> **SET EXERCISE**:
Skip the pictures. Reproduce all other material exactly.

> **COLLECTED DATA**:
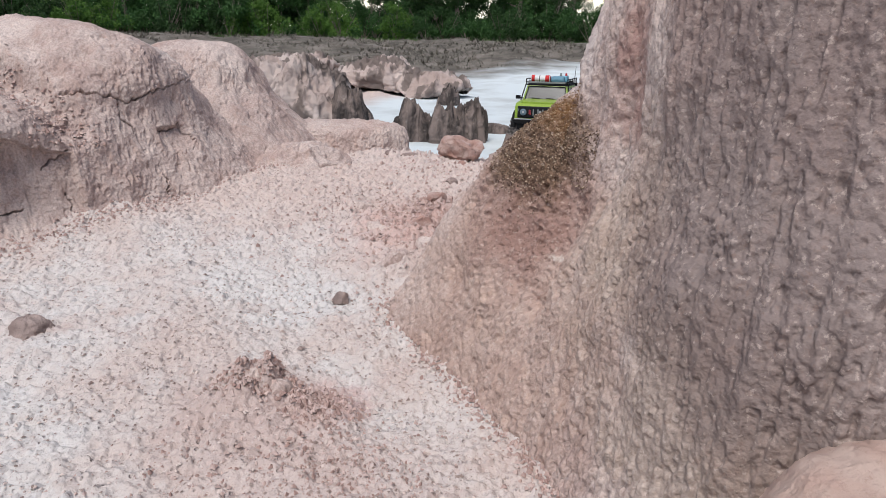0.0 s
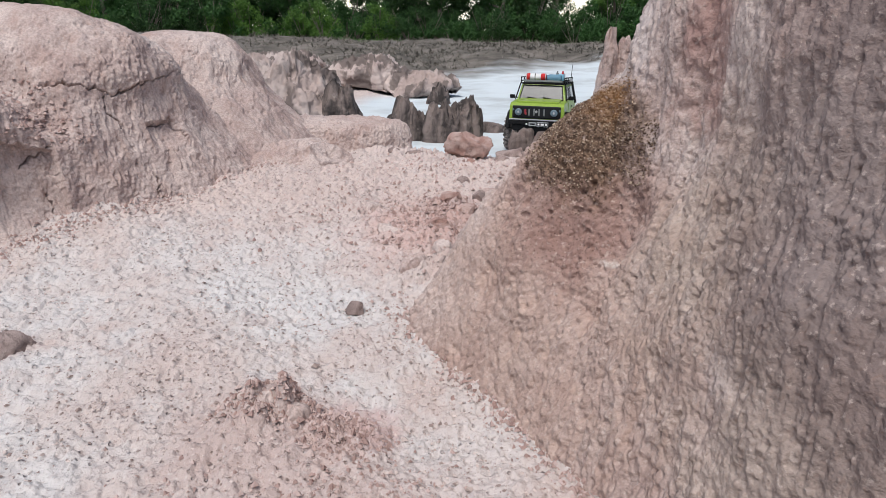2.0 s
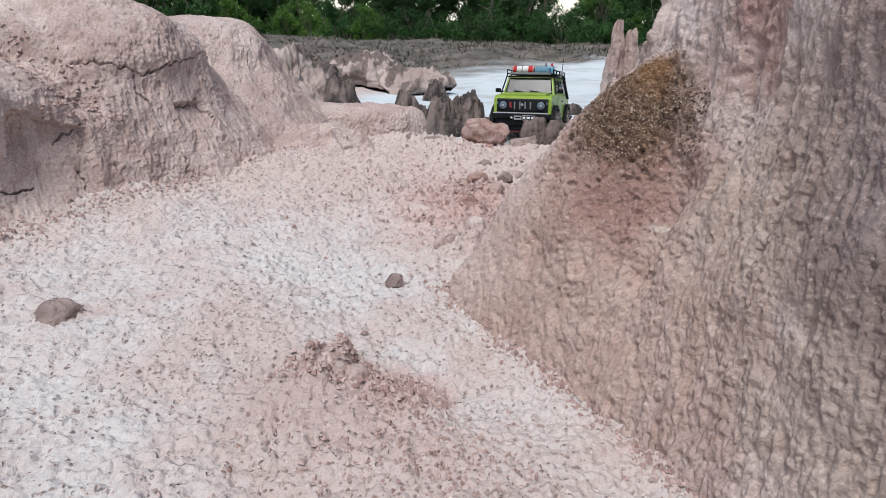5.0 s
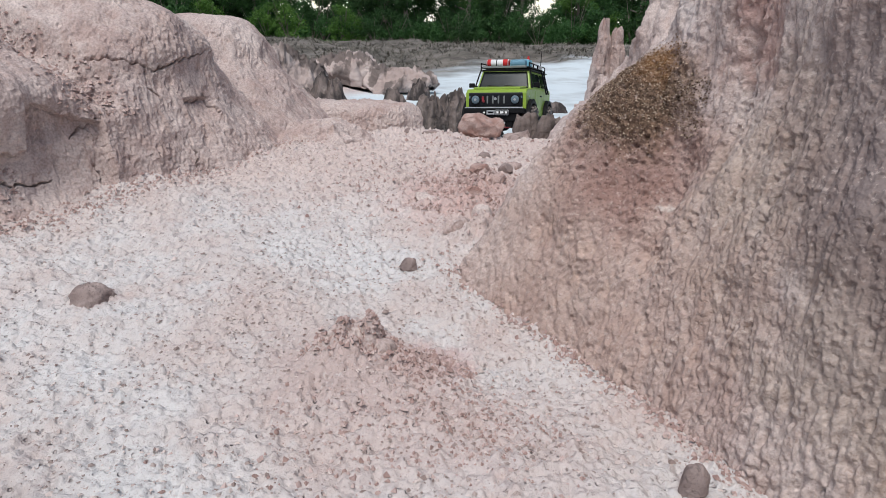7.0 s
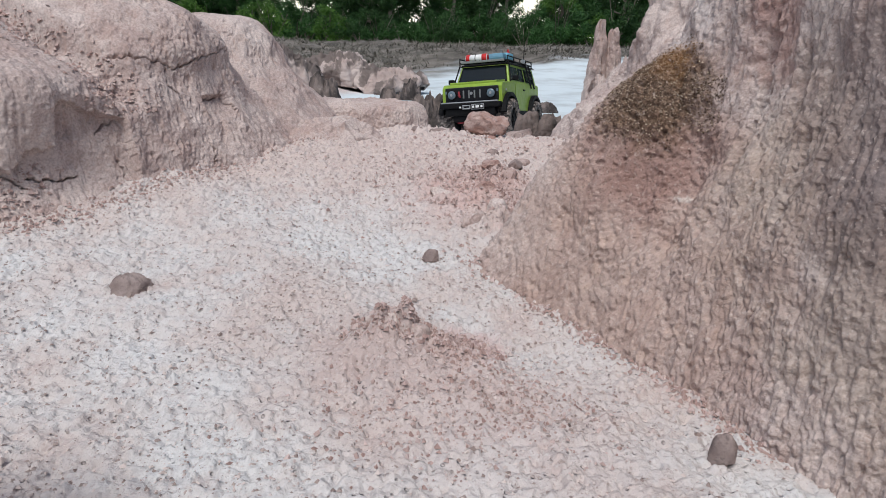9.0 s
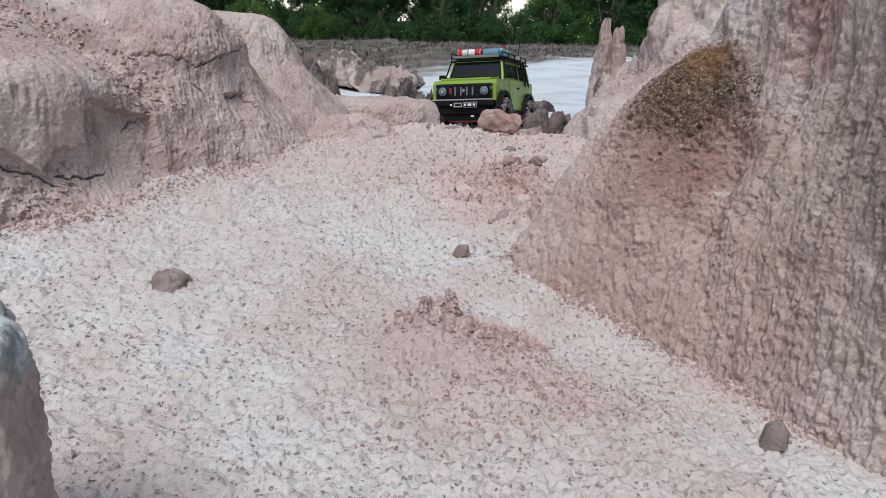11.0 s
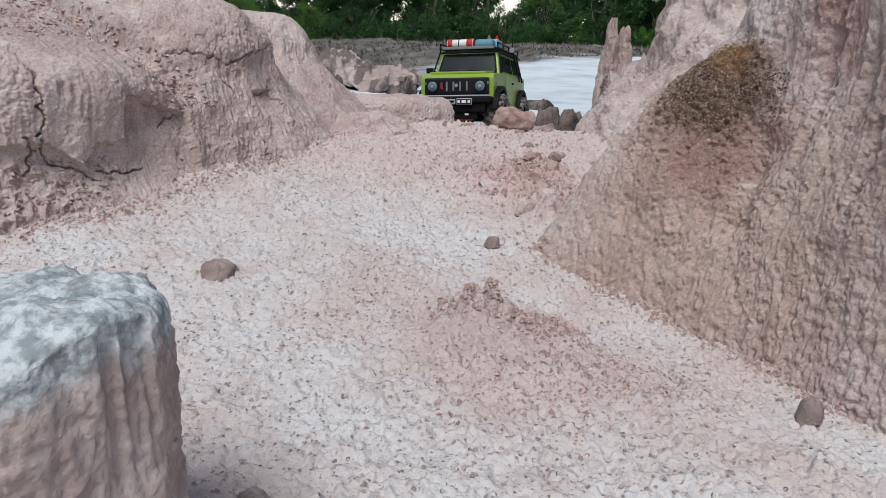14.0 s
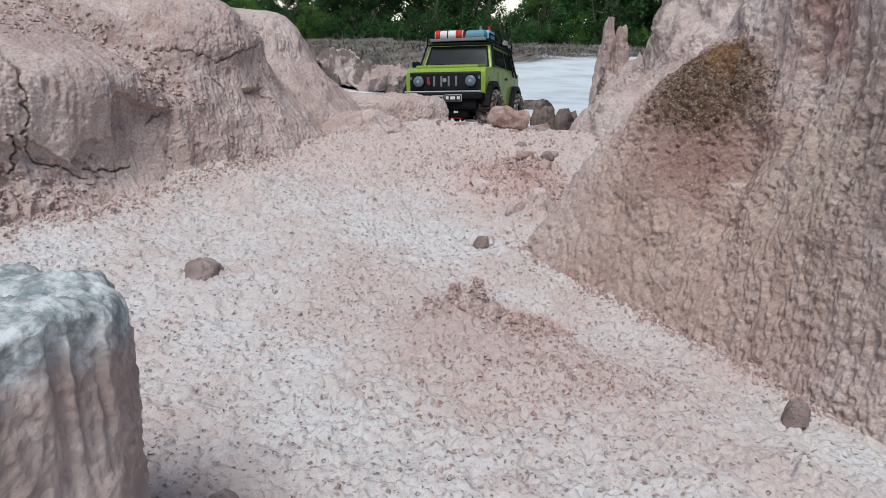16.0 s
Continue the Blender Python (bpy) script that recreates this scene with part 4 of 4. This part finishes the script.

> **OUTPUT OF THE EXERCISE**:
0.0 s
2.0 s
5.0 s
7.0 s
9.0 s
11.0 s
14.0 s
16.0 s
Continue the Blender Python (bpy) script that recreates this scene with part 4 of 4. This part finishes the script.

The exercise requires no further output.